Ses adversaires, le président syrien les
a vus défiler, qui psalmodiaient les
mêmes stupidités sur un pays dont ils
ignoraient tout. A en croire les
Occidentaux, le départ de Bachar Al-Assad
devait être un “préalable” à la solution
de la crise. En réalité, c’était tout le
contraire. La résistance de l’Etat
syrien dont le président est la clé de
voûte exigeait son maintien. Là où tant
d’autres auraient pris la poudre
d’escampette, le chef est resté à son
poste, et il a bien fait.
Fervent admirateur
d’Al-Qaida, Laurent Fabius estimait que
le chef de l’Etat syrien “ne méritait
pas d’être sur terre”. Mauvaise pioche !
Car si M. Fabius cultive son éthylisme
mondain au Conseil constitutionnel, M.
Assad, lui, est toujours aux commandes à
Damas.

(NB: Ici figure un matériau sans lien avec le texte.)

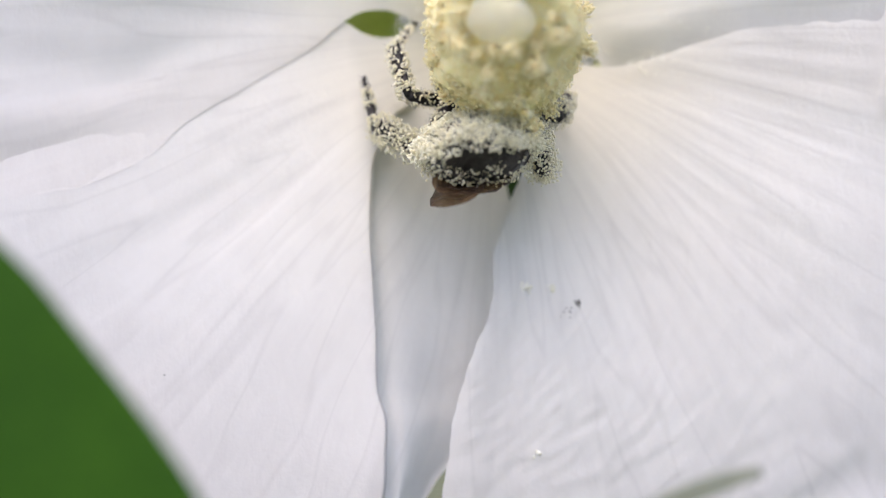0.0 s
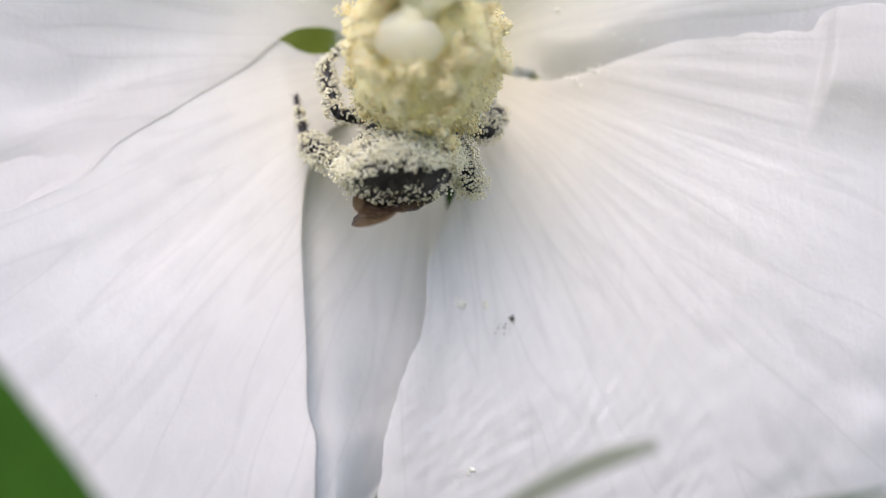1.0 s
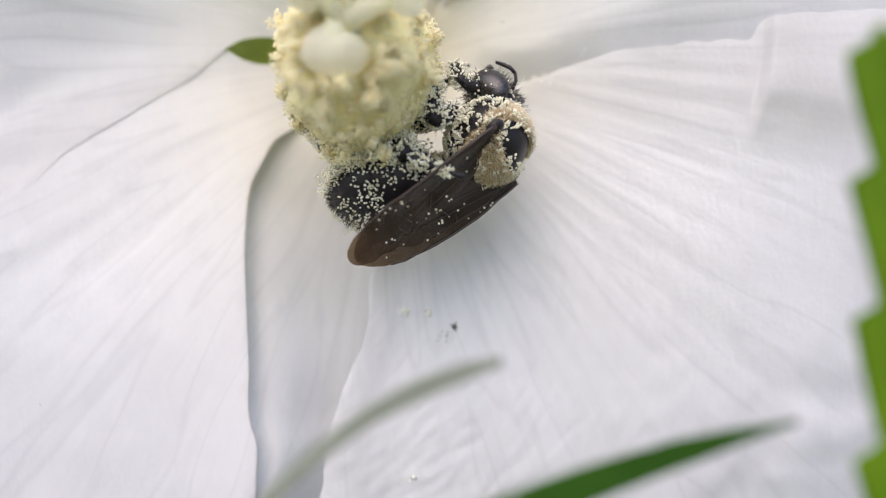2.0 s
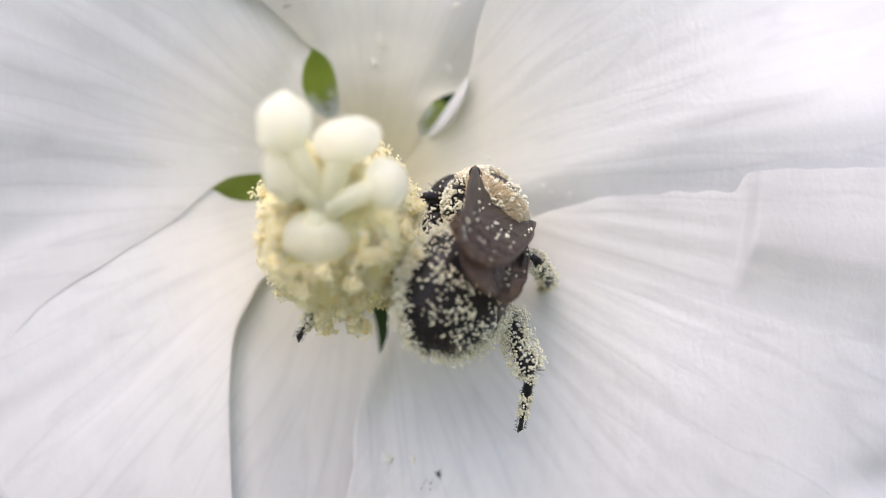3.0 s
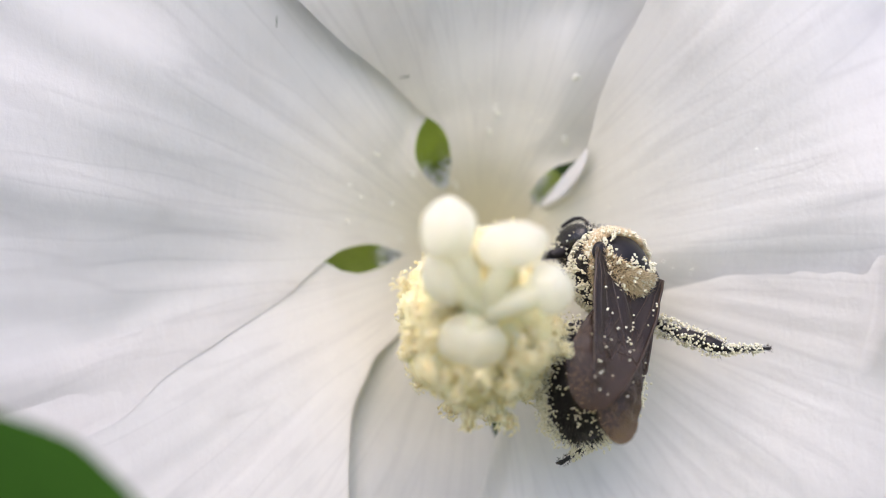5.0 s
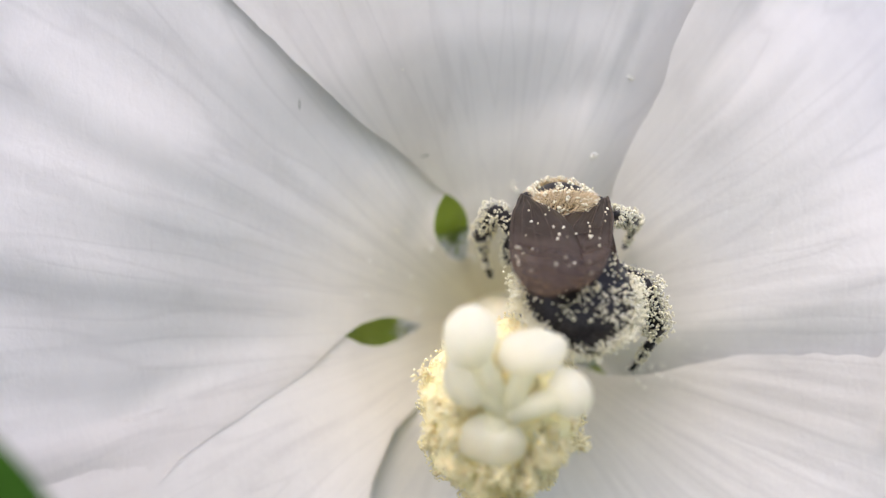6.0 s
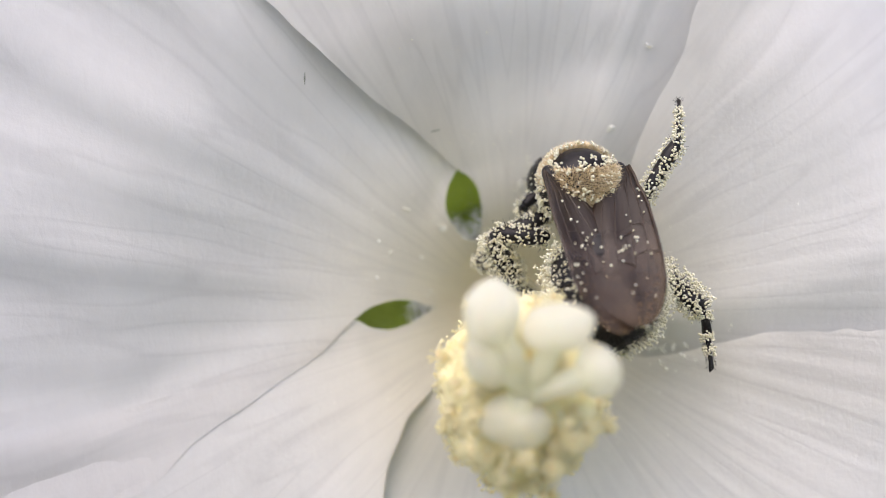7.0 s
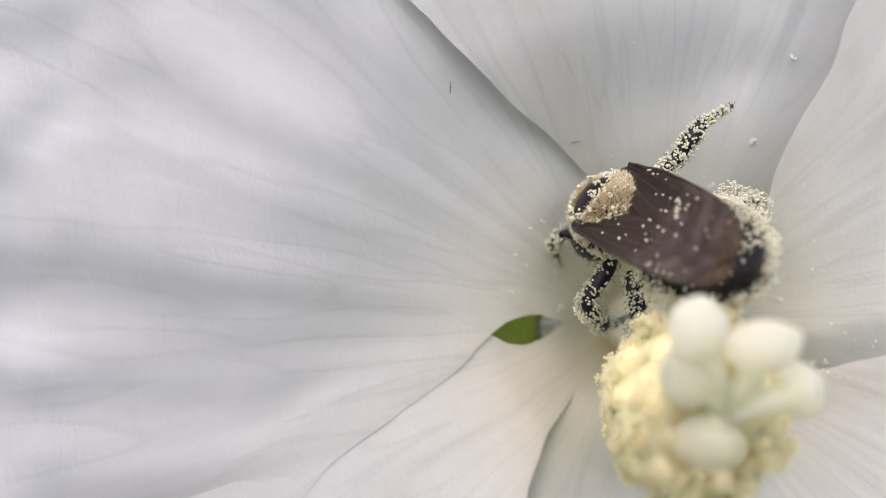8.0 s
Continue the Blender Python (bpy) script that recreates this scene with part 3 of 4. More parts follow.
def abdomen_point(q, a, out=1.0):
    w, h, drop = abdomen_ring(q)
    return Vector((w * math.cos(a) * out, -9.0 * q, h * math.sin(a) * out * (1.0 if math.sin(a) > 0 else 0.85) + drop))


abdomen = None
edges = [0.0, 0.2, 0.38, 0.55, 0.71, 0.86, 1.0]
rings = []
for i in range(6):
    rings.append((edges[i], edges[i + 1]))
for i, (a0, a1) in enumerate(rings):
    verts, sides, steps = [], 44, 10
    for k in range(sides):
        a = 2 * math.pi * k / sides
        for j in range(steps):
            s = j / (steps - 1)
            q = a0 + (a1 - a0) * min(1.0, s * 1.06)
            out = 1.0 + 0.018 * ease(0.3, 0.9, s) if s < 0.95 else 0.985
            verts.append(abdomen_point(min(1.0, q), a, out) * MM)
    me = mesh_of("abdomen" if i == 0 else "tergite", verts, grid_faces(sides, steps, closed=True), CHITIN)
    if i == 0:
        abdomen = part("abdomen", me, bee, "glossy black banded abdomen")
    else:
        part("tergite", me, abdomen)


def abdomen_dust(count, keep, even=False, out_to=0.0):
    """Clumps and single grains on the abdomen, thick in some patches and none in others."""
    out, rad = [], []
    tries = 0
    while len(out) < count and tries < count * 60:
        tries += 1
        q, a = random.random(), random.uniform(0, 2 * math.pi)
        w, h, drop = abdomen_ring(q)
        p = abdomen_point(q, a, 1.03)
        field = 0.5 + 0.9 * noise.noise(p * 0.42) + 0.6 * noise.noise(p * 1.1 + Vector((5, 0, 0)))
        if random.random() > (w / ABD[0]) * keep(q, a, math.sin(a)) * (1.0 if even else max(0.03, field) ** 1.5 * 1.3):
            continue
        size = random.choice((1, 1, 2, 4, 7)) if not out_to else random.choice((3, 8, 14))
        push = random.uniform(0, out_to)
        for k in range(size):
            spread = 0.05 + 0.055 * min(size, 5)
            g = p + Vector((random.gauss(0, spread), random.gauss(0, spread), random.gauss(0, spread * 0.5)))
            g += Vector((math.cos(a), -1.0 * q ** 4, math.sin(a))) * (random.uniform(0, 0.05 * min(size, 6)) + push)
            out.append(g)
            rad.append(random.uniform(0.075, 0.115))
    return out, rad


def band(q):
    """Grains gather along the rear edges of the rings and at the tip."""
    return 0.18 + 0.55 * sum(math.exp(-((q - e) / 0.03) ** 2) for e in edges[1:]) + 0.65 * ease(0.72, 0.98, q)


c1, r1 = abdomen_dust(2000, lambda q, a, s: ((0.3 + 0.35 * ease(0.45, 0.7, q)) if s > 0.45 else 1.0) * band(q))
c2, r2 = abdomen_dust(2300, lambda q, a, s: 0.9 if s < -0.05 or (q > 0.86 and s < 0.5) else 0.0)
c3, r3 = abdomen_dust(1100, lambda q, a, s: ease(-0.25, -0.6, s) * ease(0.95, 0.8, q), even=True, out_to=0.25)
c4, r4 = abdomen_dust(2900, lambda q, a, s: 1.0 if (abs(s + 0.1) < 0.28 and q > 0.3) or (q > 0.88 and s < 0.35) else 0.0, even=True, out_to=0.32)
part("fringe_pollen", grains("fringe_pollen", c4, r4, POLLEN_PALE), abdomen, "cream pollen caught in the side fringe", kind="stuff")
part("pollen", grains("pollen", c1 + c2 + c3, r1 + r2 + r3, POLLEN_PALE), abdomen, "pale pollen grains caught in bands", kind="stuff")
roots, ways, lens = [], [], []
while len(roots) < 2600:
    q, a = random.random() ** 0.7, random.uniform(0, 2 * math.pi)
    s = math.sin(a)
    if s > 0.35 and q < 0.72 and random.random() > 0.25:
        continue
    p = abdomen_point(q, a, 0.99)
    roots.append(p)
    ways.append(Vector((math.cos(a), -0.9, s)))
    lens.append(random.uniform(0.2, 0.45) if s > 0.2 and q < 0.8 else random.uniform(0.35, 0.8))
part("fringe", hairs("fringe", roots, ways, lens, 0.022, FUR_BLACK), abdomen, "short black hair fringe", kind="stuff")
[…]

Son armée élimine la nébuleuse de
groupes sectaires dont l’ancien ministre
espérait le triomphe, et le peuple
syrien goûte l’espoir renaissant d’une
issue à la guerre. Ce qui est frappant
avec les dirigeants occidentaux, c’est
leur tendance à parler trop vite.
Pendant six ans, leur presse aux ordres
répétait comme un mantra l’effondrement
imminent du régime syrien. Heureusement
pour les journalistes, ils ne sont pas
payés au résultat.
Pour comprendre les
raisons de cette résistance à une
offensive internationale sans précédent,
il suffisait de consulter des sources
fiables et d’exercer son jugement
critique. Les officines de propagande
avaient beau prétendre qu’un peuple
unanime se dressait contre le tyran, on
pouvait voir sur “Al-Mayadeen”, en mars
et octobre 2011, de gigantesques
rassemblements populaires en faveur du
“gouvernement et des réformes”. Clamant
sa fidélité à l’Etat nationaliste laïc
et son rejet de la charia wahhabite, la
foule inondait les rues de Damas, Alep,
Tartous et ailleurs. Mais les médias
occidentaux préféraient braquer leurs
caméras vers des attroupements de barbus
en les faisant passer pour un
soulèvement populaire.
Des faits majeurs,
indispensables à l’intelligence des
événements, ne firent donc l’objet
d’aucune narration, tandis qu’on nous
proposait une narration des “faits” qui
consistait à les fabriquer pour les
besoins de la cause. Les “rebelles
modérés” massacraient les familles des
fonctionnaires baasistes, par exemple,
et ces horreurs étaient imputées à une
armée nationale dont il était entendu
qu’elle “tire sur les civils”. Les “neocons”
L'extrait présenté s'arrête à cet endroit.